> _Objective_
Below are entries; tally how many lines hold the string "More" and answer with only that figure.

> _Listed records_
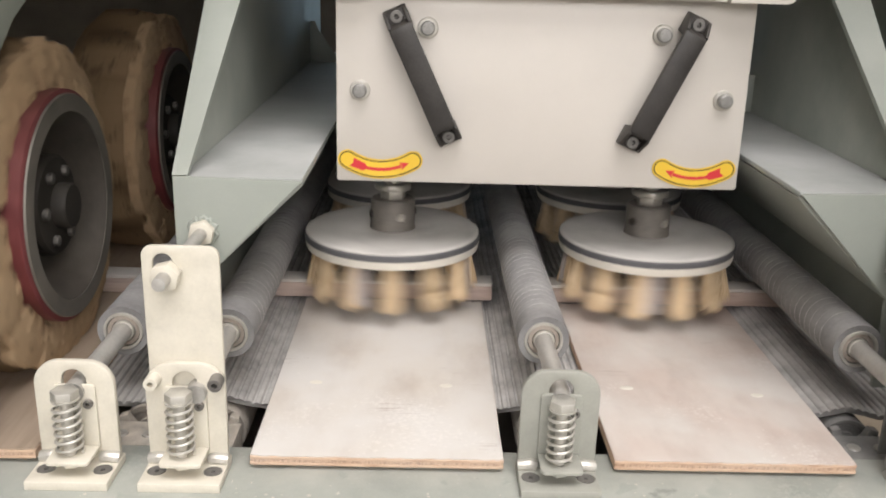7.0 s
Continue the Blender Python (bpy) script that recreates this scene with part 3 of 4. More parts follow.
def roller_guide():
    t = thing("roller_guide", "galvanised folded steel roller guide with two threaded studs", "bracket")
    y0 = 0.016
    n = 6
    ro, w = 0.010, 0.006
    pairs = [((-0.028, 0.0), (-0.028, -0.008)), ((y0 - 0.003, 0.0), (y0 + 0.003, -0.008)), ((y0, 0.003), (y0 + w, -0.005)), ((y0, 0.140), (y0 + w, 0.140))]
    for k in range(1, n + 1):
        c, d = math.cos(radians(90 * k / n)), math.sin(radians(90 * k / n))
        pairs.append(((y0 + ro - ro * c, 0.140 + ro * d), (y0 + ro - (ro - w) * c, 0.140 + (ro - w) * d)))
    pairs.append(((0.050, 0.150), (0.050, 0.144)))
    bm = prism([(0.2975, 0.003), (0.485, 0.003), (0.485, 0.1402), (0.2975, 0.1402)], w, "y", y0, 0, [slot(x, 0.057, 0.093, 0.0074, 10) for x in (0.318, 0.430)])
    for run in (pairs[:3], pairs[3:]):
        sub = bmesh.new()
        rows = [[sub.verts.new((x, *p)) for x in (0.2975, 0.485) for p in pr] for pr in run]
        for p, q in zip(rows, rows[1:]):
            sub.faces.new((p[0], q[0], q[2], p[2]))
            sub.faces.new((p[1], p[3], q[3], q[1]))
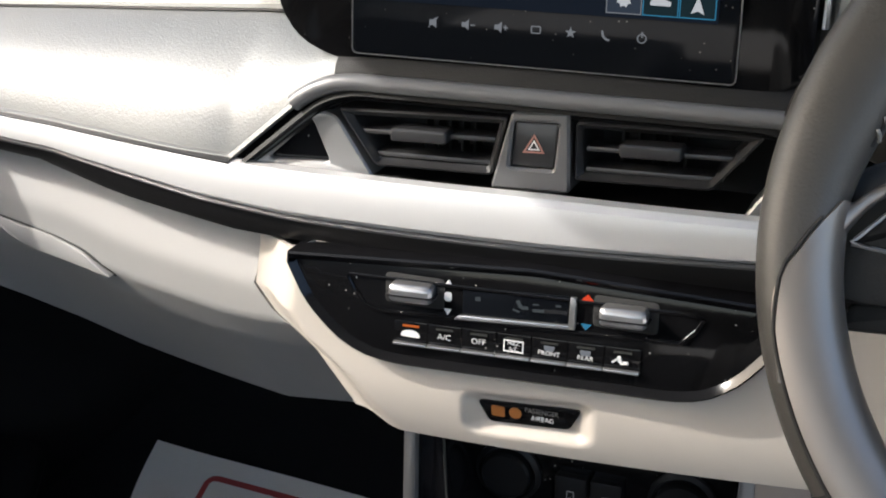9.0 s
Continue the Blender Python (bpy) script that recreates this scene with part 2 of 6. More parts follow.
def plate(poly, c0, c1, m=D, bev=0.001):
    """A plate of that outline from c0 up to c1, with a bevelled face edge."""
    bm = bmesh.new()
    inner = inset(poly, bev)
    rings = [(poly, c0), (poly, c1 - bev), (inset(poly, bev * 0.3), c1 - bev * 0.3), (inner, c1)] if bev else [(poly, c0), (poly, c1)]
    vs = [[bm.verts.new(m(a, b, c)) for a, b in ring] for ring, c in rings]
    k = len(poly)
    for lo, hi in zip(vs, vs[1:]):
        for i in range(k):
            bm.faces.new((lo[i - 1], lo[i], hi[i], hi[i - 1]))
    bm.faces.new(vs[-1])
    bm.faces.new(vs[0][::-1])
    bmesh.ops.triangulate(bm, faces=[f for f in bm.faces if len(f.verts) > 4])
    return bm


def ringplate(outer, inner, c0, c1, m=D, bev=0.001, ci=None):
    """A frame between two outlines with the same number of corners; ci: the inner edge's own height."""
    bm = bmesh.new()
    ci = c1 if ci is None else ci
    rings = [(outer, c0), (outer, c1 - bev), (inset(outer, bev), c1), (inset(inner, -bev), ci), (inner, ci - bev), (inner, c0)]
    vs = [[bm.verts.new(m(a, b, c)) for a, b in ring] for ring, c in rings]
    k = len(outer)
    for lo, hi in zip(vs, vs[1:] + vs[:1]):
        for i in range(k):
            bm.faces.new((lo[i - 1], lo[i], hi[i], hi[i - 1]))
    return bm


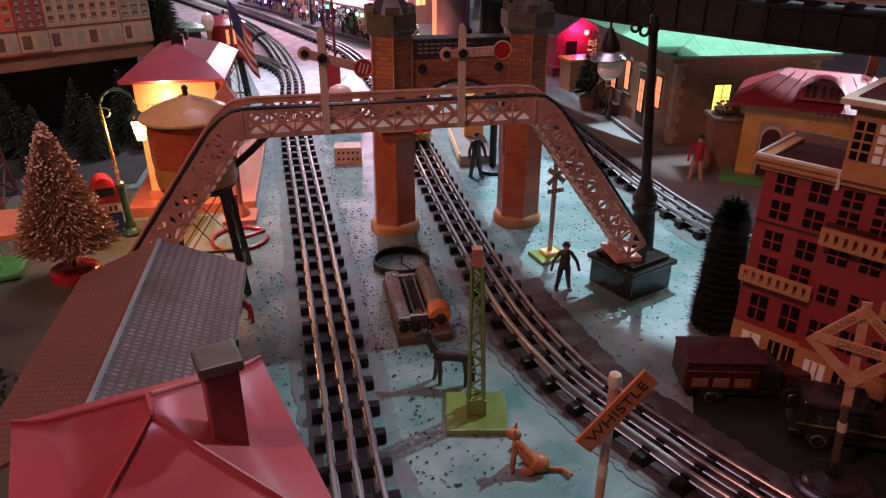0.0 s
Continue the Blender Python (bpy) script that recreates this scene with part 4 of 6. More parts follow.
# fence and shrubs at the lower left
def fence():
    f = thing("iron_fence", "low black iron fence with brass tips", "fence", T(-0.285, 0.62, 0.001) @ R(0, 0, -30))
    for z in (0.012, 0.030):
        part("rail", B((0.13, 0.0016, 0.0016), (0.05, 0, z)), "black", f)
    for k in range(12):
        pk = part("picket", B((0.0018, 0.0018, 0.038), (-0.012 + k * 0.0115, 0, 0)), "black", f)
        part("tip", L([(0.0018, 0.038), (0.0012, 0.041), (0.0003, 0.043)], 6, T(-0.012 + k * 0.0115, 0, 0)), "brass", pk)


fence()


def shrub(m, r, seed, matl, label):
    s = thing("shrub", label, "shrub", m, "shrubs by the fence")
    rnd = random.Random(seed)
    st = bmesh.new()
    bm = bmesh.new()
    for _ in range(26):
        a, e = rnd.uniform(0, 6.28), rnd.uniform(0.2, 1.5)
        d = Vector((math.cos(a) * math.cos(e), math.sin(a) * math.cos(e), math.sin(e))) * r * rnd.uniform(0.6, 1.1)
        tube(st, [(0, 0, 0), d * 0.5 + Vector((0, 0, 0.003)), d], 0.0008, 4)
        for _ in range(26):
            p = d * rnd.uniform(0.35, 1.05) + Vector((rnd.gauss(0, 1), rnd.gauss(0, 1), rnd.gauss(0, 1))) * r * 0.10
            p.z = max(p.z, 0.001)
            q = R(rnd.uniform(0, 180), rnd.uniform(0, 180), rnd.uniform(0, 180))
            sz = r * rnd.uniform(0.05, 0.10)
            v = [bm.verts.new(p + q @ Vector(c)) for c in ((-sz, 0, 0), (0, sz * 0.45, 0), (sz, 0, 0), (0, -sz * 0.45, 0))]
            bm.faces.new(v)
    part("stem", st, "bark", s)
    part("leaves", bm, matl, s)


shrub(T(-0.225, 0.60, 0.001), 0.050, 5, "needle_dark", "dry dark shrub beside the shed roof")
shrub(T(-0.255, 0.535, 0.001), 0.055, 6, "needle_dark", "dry dark shrub beside the shed roof")
shrub(T(-0.30, 0.57, 0.001), 0.045, 7, "needle_dark", "dry dark shrub beside the shed roof")


# ---------------------------------------------------------------- between the tracks
hoop = thing("iron_hoop", "dark iron hoop lying on the board before the gateway", "hoop", T(0.192, 0.803, 0))
bm = bmesh.new()
N = 40
for zz, rr in ((0.0022, 0.0335), (0.0090, 0.0335)):
    tube(bm, [(rr * math.cos(2 * math.pi * k / N), rr * math.sin(2 * math.pi * k / N), zz) for k in range(N)], 0.0016, 6, True)
lathe(bm, [(0.0332, 0.001), (0.0332, 0.0095), (0.0322, 0.0095), (0.0322, 0.001)], N, None, False)
part("band", bm, "iron", hoop, "", True)
part("cross_wire", Tb([(0.004, 0.03, 0.003), (0.0, 0.0, 0.003), (0.012, -0.022, 0.002)], 0.0012, 6), "iron", hoop, "", True)


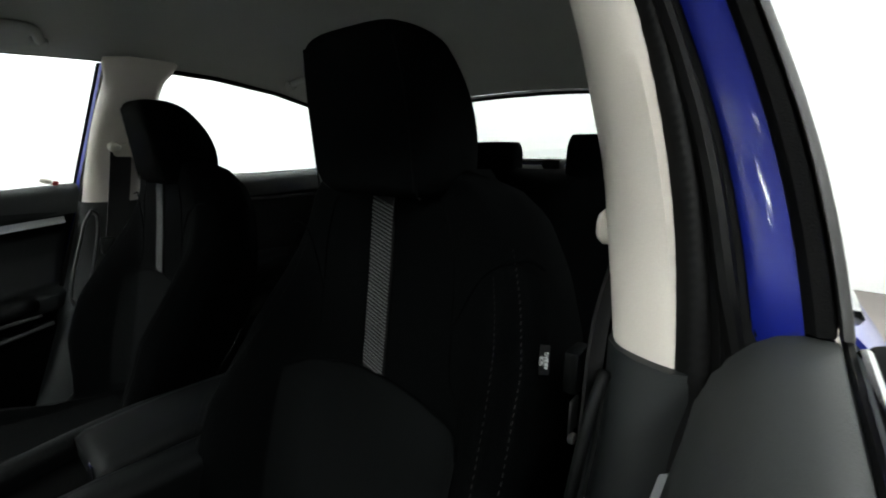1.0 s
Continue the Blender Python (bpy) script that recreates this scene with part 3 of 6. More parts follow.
    part("outer_skin", bm, "blue", door, "blue painted outer door skin")
    bm = fresh()
    tube(bm, [(s * (xs(zbelt(y)) + 0.0270), y, zbelt(y) - 0.009) for y in [0.38 - 0.895 * k / 12 for k in range(13)]], 0.0032, 8)
    part("belt_moulding", bm, "chrome", door, "chrome belt moulding")
    bm = fresh()
    tube(bm, [(s * (xs(zbelt(y)) + 0.0232), y, zbelt(y) - 0.0125) for y in [0.22 - 0.755 * k / 12 for k in range(13)]], 0.0026, 6)
    part("belt_wiper_seal", bm, "rubber", door, "black rubber seal at the window slot")
    bm = fresh()
    tube(bm, [(s * (xs(zbelt(y)) + 0.0345), y, zbelt(y) - 0.012) for y in [0.38 - 0.905 * k / 12 for k in range(13)]], 0.0055, 8)
    part("outer_belt_seal", bm, "rubber", door, "black rubber seal outside the window slot")
    # outside mirror
    bm = fresh()
    rings = []
    for k, (y, g) in enumerate([(-0.045, 0.62), (-0.03, 0.9), (0.0, 1.0), (0.03, 0.97), (0.06, 0.8), (0.075, 0.5)]):
        rings.append([Vector((0.105 * g * math.copysign(abs(math.cos(a)) ** 0.55, math.cos(a)), y, 0.062 * g * math.copysign(abs(math.sin(a)) ** 0.6, math.sin(a)))) for a in [2 * math.pi * j / 24 for j in range(24)]])
    turn = pose(0, 0, 0, 0, 0, -s * 25)
    m = Matrix.Translation((s * 0.886, 0.192, 0.963)) @ turn
    rings = [[m @ p for p in r] for r in rings[1:]]
    rings.insert(0, [m @ Vector((p.x, -0.031, p.z)) for p in [(m.inverted() @ q) for q in rings[0]]])
    loft(bm, rings)
    hous = part("mirror_housing", bm, "blue", door, "blue outside mirror with black rim", smooth=50)
    bm = fresh()
    prism(bm, [(0.109 * math.copysign(abs(math.cos(a)) ** 0.5, math.cos(a)), 0.0655 * math.copysign(abs(math.sin(a)) ** 0.55, math.sin(a))) for a in [2 * math.pi * j / 24 for j in range(24)]],
          lambda a, b, c: m @ Vector((a, c, b)), -0.0365, -0.0245, 0.002)
    part("mirror_rim", bm, "black", hous)
    bm = fresh()
    prism(bm, [(-s * 0.010 + 0.089 * math.copysign(abs(math.cos(a)) ** 0.5, math.cos(a)), 0.057 * math.copysign(abs(math.sin(a)) ** 0.55, math.sin(a))) for a in [2 * math.pi * j / 24 for j in range(24)]],
          lambda a, b, c: m @ Vector((a, c, b)), -0.0385, -0.0368)
    part("mirror_glass", bm, "mirror", hous, "outside mirror glass")
    bm = fresh()
    box(bm, (s * 0.80, 0.235, 0.93), (0.09, 0.05, 0.035), 0.01)
    part("mirror_foot", bm, "black", hous)
    return door


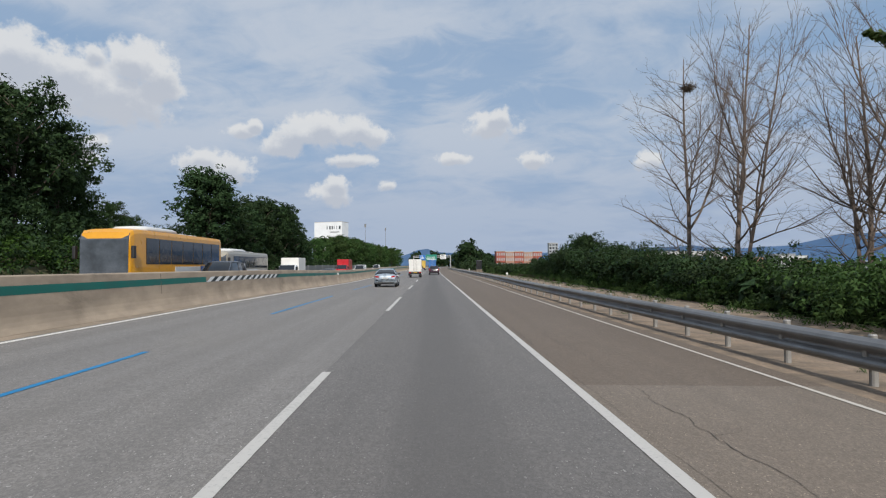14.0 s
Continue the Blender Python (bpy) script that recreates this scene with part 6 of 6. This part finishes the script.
def coach(name, m, label, paint, second, L=11.6, W=2.5, H=3.35, roof_unit=True, trim_mat=None):
    t = thing(name, m, label, "bus")
    hw = W / 2
    rows = [(-0.5, 0.94, H - 0.10), (-0.493, 0.985, H - 0.03), (-0.47, 1.0, H), (0.42, 1.0, H), (0.47, 0.99, H - 0.05), (0.492, 0.95, H - 0.22), (0.5, 0.90, H - 0.5)]
    bm = fresh()
    rings(bm, shell([(f * L, [(hw * k * 0.95, 0.32), (hw * k, 0.42), (hw * k, 1.5), (hw * k * 0.985, z - 0.22), (hw * k * 0.93, z - 0.05), (hw * k * 0.6, z + 0.02), (0.0, z + 0.035)]) for f, k, z in rows]))
    body = part("body", bm, paint, t)
    bays = 7
    for sx in (-1, 1):
        for i in range(bays):
            a = -0.46 * L + i * (0.84 * L / bays)
            b = a + 0.84 * L / bays - 0.05
            bm = fresh()
            box(bm, (sx * hw * 0.992 - 0.02, a, 1.62), (sx * hw * 0.998 + 0.02, b, H - 0.42), 0.015)
            part("side_window", bm, GLASS, t, "dark side window")
        bm = fresh()
        box(bm, (sx * hw - 0.015, -0.46 * L, 0.62), (sx * hw + 0.012, -0.20 * L, 1.52), 0.005)
        part("side_panel", bm, second, t, "contrasting painted side panel")
        bm = fresh()
        box(bm, (sx * hw - 0.015, -0.19 * L, 0.75), (sx * hw + 0.010, 0.10 * L, 1.50), 0.005)
        part("side_panel", bm, RENDER_WHITE, t, "pale advertising panel")
        for wy in (-0.26 * L, 0.27 * L):
            wheel(t, sx * (hw + 0.015), wy, 0.5, 0.3, 8, GALV)
        bm = fresh()
        box(bm, (sx * (hw + 0.12) - 0.08, 0.49 * L, 1.9), (sx * (hw + 0.12) + 0.08, 0.5 * L + 0.1, 2.5), 0.04)
        part("mirror", bm, DARK_PLASTIC, t)
        bm = fresh()
        box(bm, (sx * 0.85 - 0.2, 0.488 * L, 0.6), (sx * 0.85 + 0.2, 0.503 * L, 0.8), 0.03)
        part("headlight", bm, material("lamp_glass", (0.5, 0.55, 0.58), 0.08, var=0.2, bump=0, coat=1.0), t)
    bm = fresh()
    rings(bm, [[(x * k, y, z) for x in (-1, 1)] + [(x * k, y - 0.15, z) for x in (1, -1)] for k, y, z in ((hw * 0.90, 0.5 * L + 0.02, 1.0), (hw * 0.90, 0.5 * L + 0.02, H - 0.55), (hw * 0.90, 0.488 * L + 0.03, H - 0.25))])
    # pale mottled base colour imitates reflections in the windscreen
    part("windscreen", bm, material("windscreen_reflection", (0.09, 0.105, 0.125), 0.08, var=0.4, scale=1.2, bump=0.0, spec=0.8), t, "large windscreen with pale reflections in its colour")
    if roof_unit:
        bm = fresh()
        rings(bm, shell([(y * L, [(hw * 0.72 * k, H - 0.02), (hw * 0.70 * k, H + 0.14 * k), (hw * 0.5 * k, H + 0.24 * k), (0.0, H + 0.26 * k)]) for y, k in ((-0.02, 0.8), (0.02, 1.0), (0.28, 1.0), (0.34, 0.75))]))
        part("roof_unit", bm, RENDER_WHITE, t, "white air conditioning unit on the roof", smooth=True)
    for y in (-0.16, -0.28):
        bm = fresh()
        box(bm, (-0.4, y * L - 0.4, H + 0.01), (0.4, y * L + 0.4, H + 0.10), 0.04)
        part("roof_hatch", bm, RENDER_WHITE, t)
    return t


BUS_ORANGE = material("bus_orange", (0.72, 0.33, 0.015), 0.35, var=0.05, bump=0.0, coat=0.5)
BUS_BEIGE = material("bus_beige", (0.34, 0.31, 0.25), 0.35, var=0.12, scale=0.5, bump=0.0, coat=0.5)
BUS_BLUE = material("bus_blue", (0.03, 0.10, 0.32), 0.4, var=0.05, bump=0.0)
coach("coach", at(342.8, -17.3, 0, 180), "orange coach with a blue rear in the oncoming lanes", BUS_ORANGE, BUS_BLUE)
coach("coach", at(362.6, -19.8, 0, 180), "beige coach with white swirls in the oncoming lanes", BUS_BEIGE, material("bus_swirl", (0.5, 0.46, 0.42), 0.4, var=0.35, scale=1.0, bump=0.0), H=3.05)


def tanker(m):
    t = thing("tanker_truck", m, "grey cab lorry pulling a cream tank", "truck")
    hw, L = 1.22, 12.0
    f = L / 2
    rows = [(f - 2.2, 1.0, 2.95), (f - 2.0, 1.0, 3.05), (f - 0.35, 1.0, 3.0), (f - 0.12, 0.98, 2.5), (f, 0.96, 1.6)]
    bm = fresh()
    rings(bm, shell([(y, [(hw * k * 0.95, 0.45), (hw * k, 0.6), (hw * k, 1.6), (hw * k * 0.97, z - 0.2), (hw * k * 0.88, z), (0.0, z + 0.04)]) for y, k, z in rows]))
    cab = part("cab", bm, CAB_GREY, t)
    bm = fresh()
    rings(bm, [[(x * hw * 0.90, y, z) for x in (-1, 1)] + [(x * hw * 0.90, y - 0.12, z) for x in (1, -1)] for y, z in ((f + 0.0, 1.75), (f - 0.09, 2.45), (f - 0.2, 2.72))])
    part("windscreen", bm, GLASS, cab)
    for k in range(4):
        bm = fresh()
        box(bm, (-0.75, f - 0.02, 0.85 + k * 0.17), (0.75, f + 0.02, 0.97 + k * 0.17), 0.02)
        part("grille_bar", bm, GALV, cab)
    bm = fresh()
    box(bm, (-hw, f - 0.15, 0.40), (hw, f + 0.06, 0.78), 0.05)
    part("bumper", bm, WHITE_PAINT, cab)
    for sx in (-1, 1):
        bm = fresh()
        box(bm, (sx * hw - 0.02, f - 1.5, 1.75), (sx * hw + 0.014, f - 0.55, 2.5), 0.02)
        part("side_window", bm, GLASS, cab)
        bm = fresh()
        box(bm, (sx * (hw + 0.2) - 0.1, f - 0.2, 1.8), (sx * (hw + 0.2) + 0.1, f - 0.08, 2.5), 0.03)
        part("mirror", bm, DARK_PLASTIC, cab)
        for wy in (f - 1.1, f - 4.0, -f + 1.4, -f + 2.6, -f + 3.8):
            wheel(t, sx * (hw - 0.0), wy, 0.5, 0.3, 8, GALV)
        bm = fresh()
        box(bm, (sx * hw * 0.9 - 0.04, -f + 4.6, 0.5), (sx * hw * 0.9 + 0.04, f - 4.8, 0.95), 0.02)
        part("side_guard", bm, GALV, t)
    bm = fresh()
    n = 24
    loops = []
    for y, k in ((-f, 0.72), (-f + 0.12, 0.92), (-f + 0.3, 1.0), (f - 2.75, 1.0), (f - 2.6, 0.93), (f - 2.5, 0.75)):
        loops.append([(1.2 * k * math.cos(6.28319 * i / n), y, 2.08 + 0.92 * k * math.sin(6.28319 * i / n)) for i in range(n)])
    rings(bm, loops)
    part("tank", bm, material("cream_tank", (0.56, 0.53, 0.42), 0.4, var=0.06, bump=0.0, dirt=0.15), t, "cream oval tank", smooth=True)
    bm = fresh()
    box(bm, (-0.45, -f + 0.3, 0.85), (0.45, f - 2.4, 1.15))
    part("chassis", bm, DARK_PLASTIC, t)
    bm = fresh()
    box(bm, (-0.4, -f + 1, 2.98), (0.4, f - 3.2, 3.08), 0.02)
    part("walkway", bm, GALV, t)


tanker(at(115.5, -17.3, 0, 180))


# ---- small things on the verge and the shoulder ----
STONE = material("pale_stone", (0.42, 0.37, 0.31), 0.9, var=0.3, scale=4.0, grain=30, bump=0.4, random=0.3)
WHITE_STONE = material("white_stone", (0.62, 0.58, 0.52), 0.85, var=0.2, scale=4.0, grain=30, bump=0.4)
RUSTY = material("rusty_steel", (0.10, 0.058, 0.040), 0.85, var=0.35, scale=2.0, grain=30, bump=0.35, stretch=(1, 1, 3))


def stone(s, u, size, seed, mat=None, label="pale broken stone on the sandy verge"):
    rng = random.Random(seed)
    t = thing("stone", at(s, u, float(max(land(s, u), -0.02)) + size * 0.18, rng.uniform(0, 360)), label, "stone", "stones on the verge")
    bm = fresh()
    bmesh.ops.create_icosphere(bm, subdivisions=2, radius=size / 2)
    for v in bm.verts:
        k = 1 + 0.35 * noise.noise(v.co * 3.0 / size + Vector((seed, 0, 0)))
        v.co = Vector((v.co.x * k * 1.25, v.co.y * k, v.co.z * k * 0.7))
    part("rock", bm, mat or STONE, t)


stone(171.8, 5.1, 0.46, 1, WHITE_STONE, "white broken stone under the guard rail")
R = random.Random(12)
for k in range(9):
    stone(R.uniform(163, 176), R.uniform(4.8, 6.0), R.uniform(0.10, 0.22), 3 + k)
for k in range(22):
    stone(R.uniform(352, 392), R.uniform(4.9, 8.6), R.uniform(0.10, 0.30), 30 + k)

# rusty steel edging at the back of the wide verge
for k in range(5):
    t = thing("steel_beam", at(361.0 + k * 6.2, 9.15 + 0.06 * (k % 2), 0.20, 0.8 * (k % 3) - 0.8), "rusty steel beam lying along the verge", "steel beam", "rusty beams along the verge")
    bm = fresh()
    box(bm, (-0.09, 0.0, 0.20), (0.09, 5.9, 0.24), 0.008)
    box(bm, (-0.02, 0.0, 0.0), (0.02, 5.9, 0.21), 0.004)
    box(bm, (-0.11, 0.0, -0.03), (0.11, 5.9, 0.01), 0.008)
    bmesh.ops.translate(bm, verts=bm.verts, vec=(0, 0, 0.08))
    part("beam", bm, RUSTY, t)


def drain_cover(s, u):
    t = thing("drain_cover", at(s, u, 0.0), "round iron drain cover set in the hard shoulder", "drain cover")
    bm = fresh()
    disc(bm, (0, 0, 0.004), (0, 0, 1), 0.50, 0.012, 36)
    part("ring", bm, RUSTY, t)
    bm = fresh()
    disc(bm, (0, 0, 0.009), (0, 0, 1), 0.40, 0.012, 36)
    lid = part("lid", bm, material("cast_iron", (0.07, 0.062, 0.055), 0.7, metal=0.4, var=0.3, scale=6), t)
    for i in range(-3, 4):
        w = math.sqrt(0.36 ** 2 - (i * 0.1) ** 2)
        bm = fresh()
        box(bm, (-w, i * 0.1 - 0.015, 0.012), (w, i * 0.1 + 0.015, 0.021), 0.003)
        part("rib", bm, RUSTY, lid)


drain_cover(72.3, 2.4)

# sparse litter of dry sticks on the verge
for k in range(16):
    s, u = (R.uniform(163, 176), R.uniform(4.7, 6.0)) if k < 6 else (R.uniform(352, 380), R.uniform(4.7, 6.2))
    t = thing("dry_stick", at(s, u, float(max(0.0, land(s, u))) + 0.07, R.uniform(0, 360)), "dry grey stick lying on the sandy verge", "stick", "sticks on the verge")
    part("wood", tubes([(Vector((0, 0, 0)), Vector((0.02, 0.3, 0.03)), 0.012, 0.01), (Vector((0.02, 0.3, 0.03)), Vector((-0.05, R.uniform(0.5, 0.9), 0.01)), 0.01, 0.005)], 5), BARK_PALE, t)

> _Problem solution_
4